You just hit mile two of a long run, and all of a sudden, you have to use the restroom—right now. Sound familiar? If you suffer from Irritable Bowel Syndrome (IBS), this can be an uncomfortable, frustrating everyday occurrence, particularly if you like to work out. That’s because exercise puts pressure on your stomach, small intestines, and large intestine. This, of course, can aggravate existing gastrointestinal (GI) issues. However, studies also show that exercise may actually improve IBS symptoms in the long run, as well as promote overall health and reduce stress. Here’s how to fit in a great workout without worrying about your gut health.
What is IBS, and how do I know if I have it?
“IBS, or Irritable Bowel Syndrome, is a medical problem where patients experience symptoms of abdominal pain, bloating, cramps, diarrhea and constipation,” explains Dr. Gina Sam of the Institute of Gastrointestinal Motility Disorders and Integrative Health. “This pain is often resolved with a trip to the bathroom, but can persist for some sufferers. While the concrete, medical cause for IBS hasn’t been confirmed, the GI community has faith that research will uncover a microbiome chain or gene, which can help us to better understand the condition,” she says.
Dr. Sam also notes that IBS differs from Inflammatory Bowel Disease (IBD), which includes disorders, such as Crohn’s disease and ulcerative colitis. Though IBD symptoms are often similar to those of IBS, if you’re experiencing bloody stool and weight loss, be sure to talk to your doctor. He or she may recommend a necessary anti-inflammatory medication.
Is exercise beneficial for managing IBS?
Working out not only helps your digestive system function properly, but it also reduces stress. And since stress is a major cause of IBS symptoms, the endorphins created by exercise can help quite a bit.
“Exercise is an amazing treatment for those suffering from IBS,” says Dr. Sam. “It’s not only great for the body—your heart and muscles—it’s also good for your brain. The brain is a major factor in IBS, as a disconnect between the brain and the gut can get your body out of sync, and cause your symptoms,” she adds.

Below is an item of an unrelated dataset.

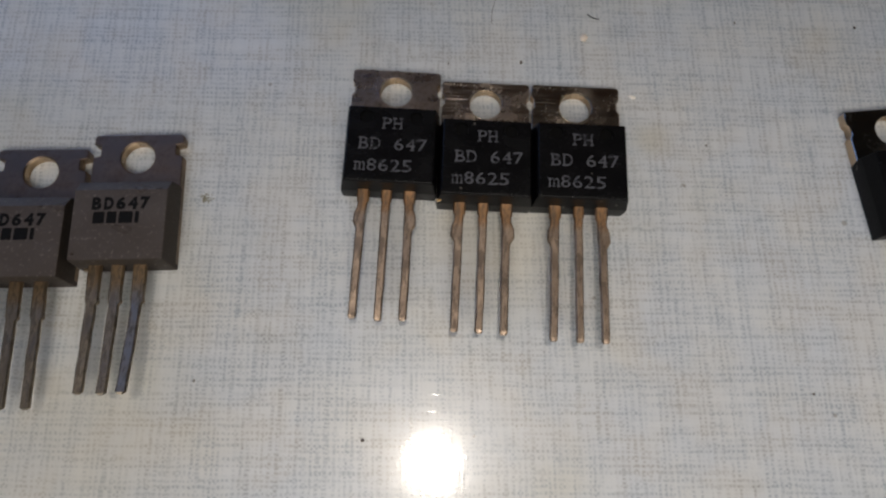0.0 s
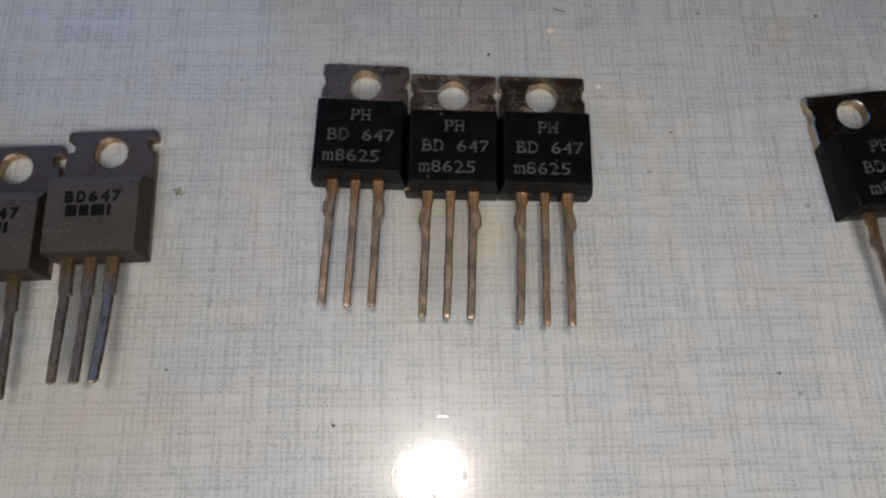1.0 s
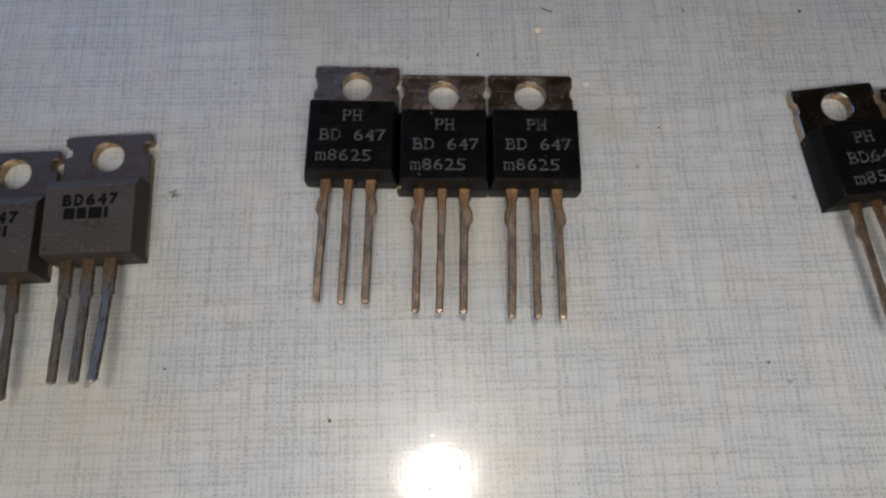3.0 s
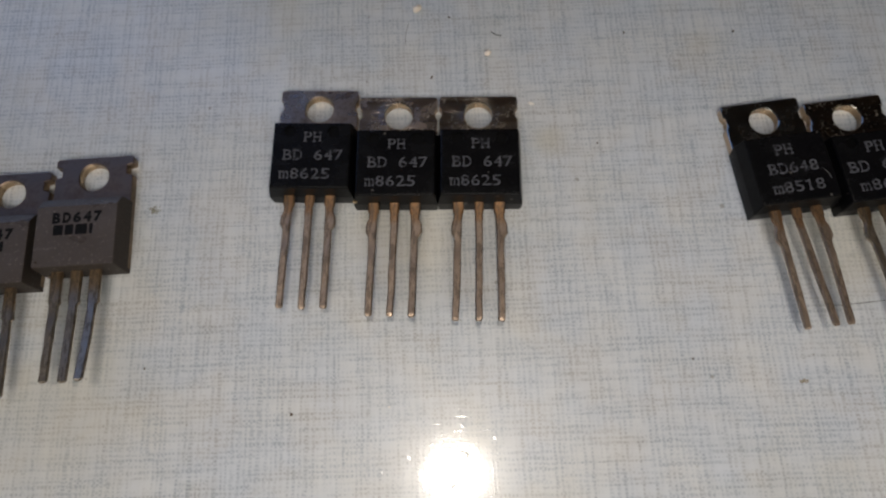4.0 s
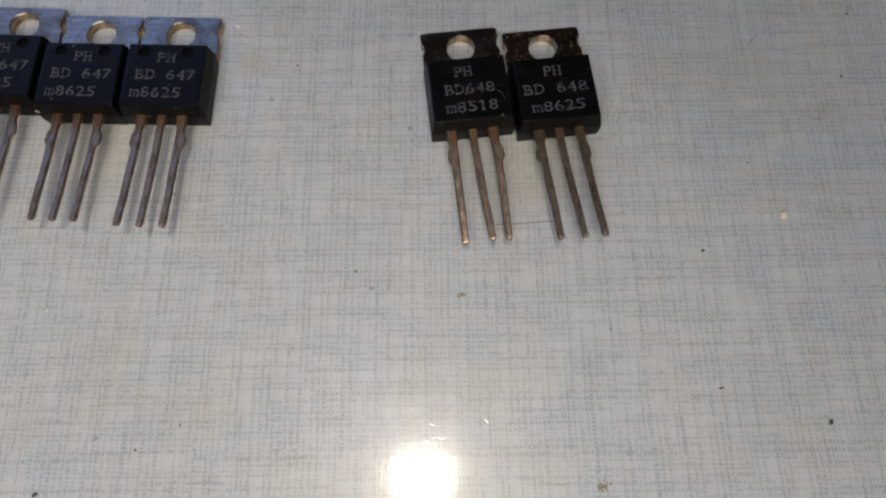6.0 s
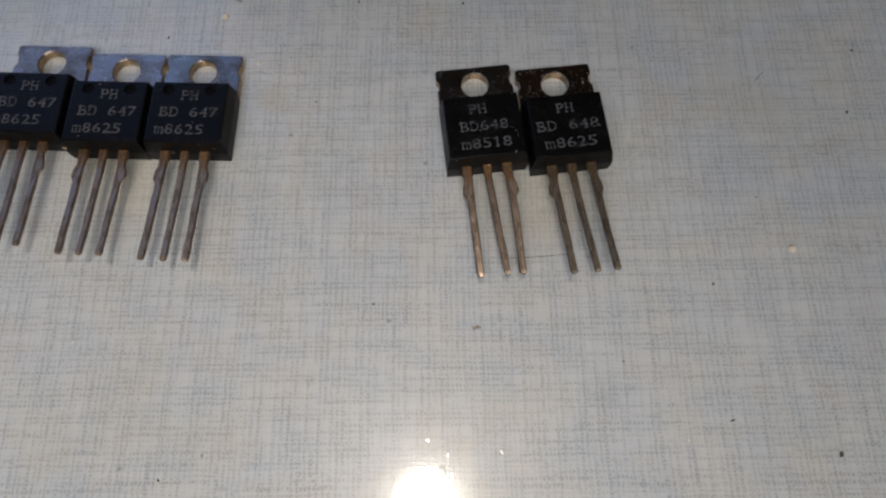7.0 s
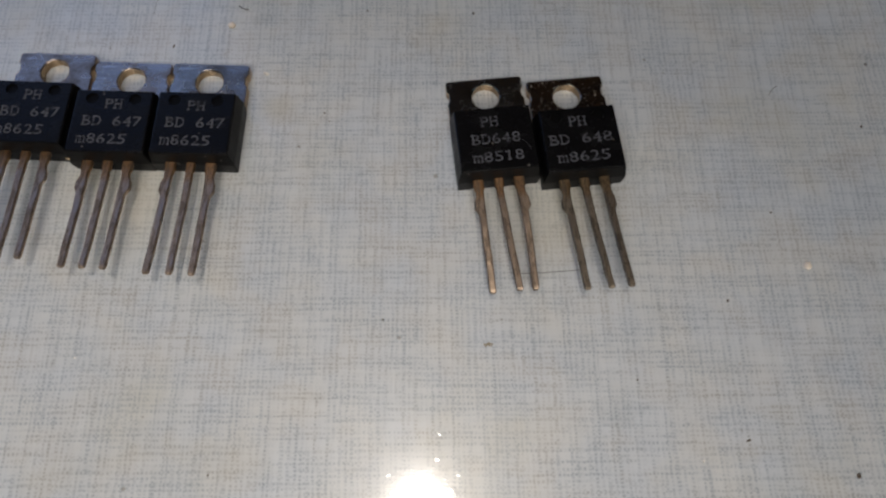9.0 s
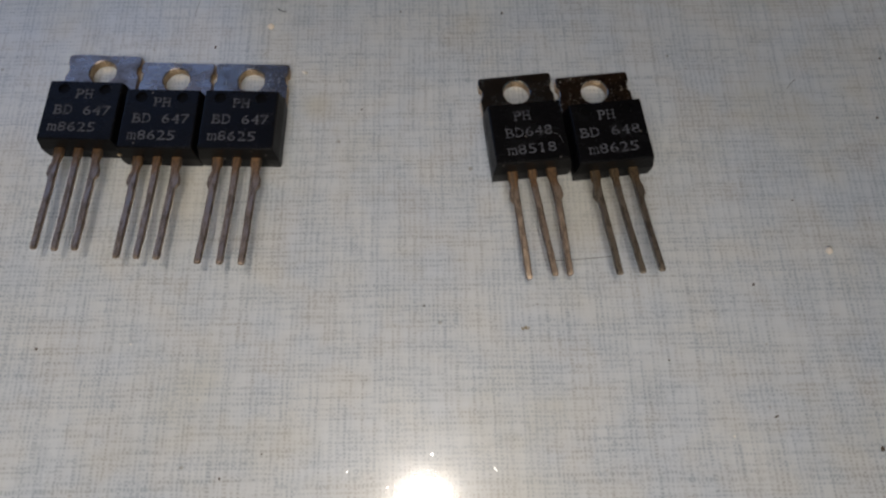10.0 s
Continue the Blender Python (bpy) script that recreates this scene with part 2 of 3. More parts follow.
TAB_BROWN = plated("brown_grey_tab", (0.25, 0.185, 0.145), (0.13, 0.09, 0.07), 0.34, 1.0, 0.8, 0.00002, 0.5)
TAB_DARK = plated("dark_tab", (0.27, 0.285, 0.285), (0.15, 0.155, 0.145), 0.16, 0.6, 0.8, 0.000016, 0.6, 0.2)
LEAD = lead_metal("bronze_lead", (0.44, 0.26, 0.14), (0.45, 0.35, 0.275), 0.33)
LEAD_GREY = lead_metal("grey_lead", (0.36, 0.25, 0.15), (0.35, 0.295, 0.235), 0.32)
WHITE_INK = ink_paint("white_ink", (0.095, 0.095, 0.108), (0.012, 0.012, 0.014), 0.49)
BLACK_INK = ink_paint("black_ink", (0.004, 0.0038, 0.0038), (0.028, 0.025, 0.023), 0.62)
PLASTER = mottled("wall_plaster", (0.20, 0.16, 0.13), (0.24, 0.19, 0.15), 3.0)
CEILING = mottled("ceiling_paint", (0.078, 0.068, 0.058), (0.10, 0.087, 0.074), 2.0)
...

In terms of which workouts are best for IBS sufferers, the answer is: it depends. Dr. Sam recommends cardio and yoga, but you’ll want to monitor your symptoms on a daily basis to figure out what works best for your routine. Long distance running, for instance, can take a toll on your digestive system; however, if your symptoms are under control on a given day, a run might be just fine.
Can I prevent IBS through exercise?
Not exactly, but you don’t have to let IBS get in the way of your workouts, either. Use regular exercise, alongside a healthy diet, to manage your symptoms, and pay attention to how your body reacts to specific workouts so that you can make adjustments, as needed.
“Eating clean, healthy foods is a great treatment for those suffering from symptoms, and even those who are not,” says Dr. Sam. “It’s also important to manage stress, which has a huge physiological effect on the body. Essentially, take care of yourself, keep working out and eat well.”